Als Basis fuͤr die Berechnung der Kosten der Bauten mit
Cement von Pouilly moͤgen folgende Daten dienen. Zu einem
Kubik-Meter Mauerwerk mit gewoͤhnlichen Bausteinen
braucht man beilaͤufig 0,30 Meter Cementmoͤrtel
und Sand, d.h. 150 Kilogr. Cement, und dem Volumen nach 1/3
Cement und 2/3 Sand. Zu einem Kub.-Meter Mauerwerk aus
Baksteinen braucht man nur 0,25 Meter Moͤrtel aus Cement
und Sand, d.h. 120 Kilogr. Cement. Zu einem Meter Bewurf von 3
Centimeter Dike sind beilaͤufig 0,03 Meter Moͤrtel
aus Cement und Sand oder 20 Kilogr. Cement erforderlich. Beim
Verstreichen der Fugen braucht man auf einen Meter im
Durchschnitte 0,005 Meter Cement und Sand oder 6 Kilogr. Cement.

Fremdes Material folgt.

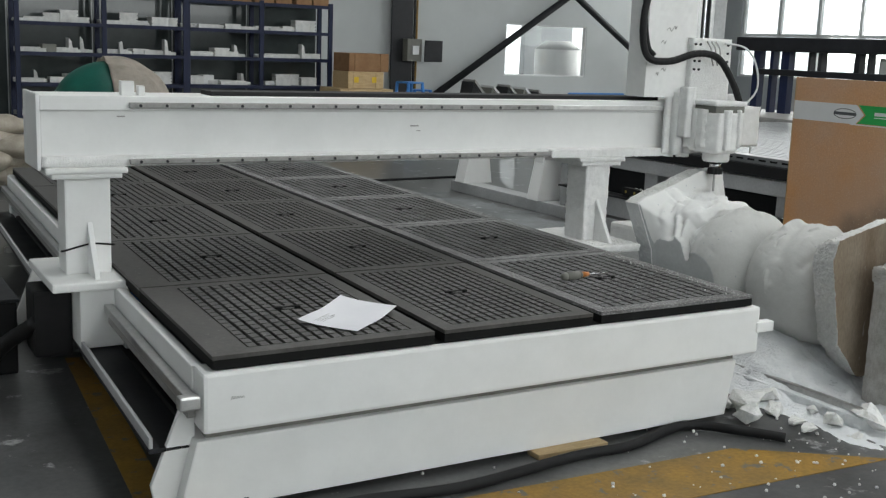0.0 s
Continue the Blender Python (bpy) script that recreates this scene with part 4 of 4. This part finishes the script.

Ein geschikter und etwas gewandter Arbeiter kann mit
Beihuͤlfe seines Handlangers taͤglich 20 bis 25
Meter bewerfen, und 12 bis 15 Meter verstreichen. Als mittlerer
Preis des Cementes von Pouilly kann man zu Paris im Durchschnitte 12
Fr. fuͤr 100 Kilogr. annehmen, so daß sich also hienach
die Kosten der Bauten mit demselben berechnen lassen.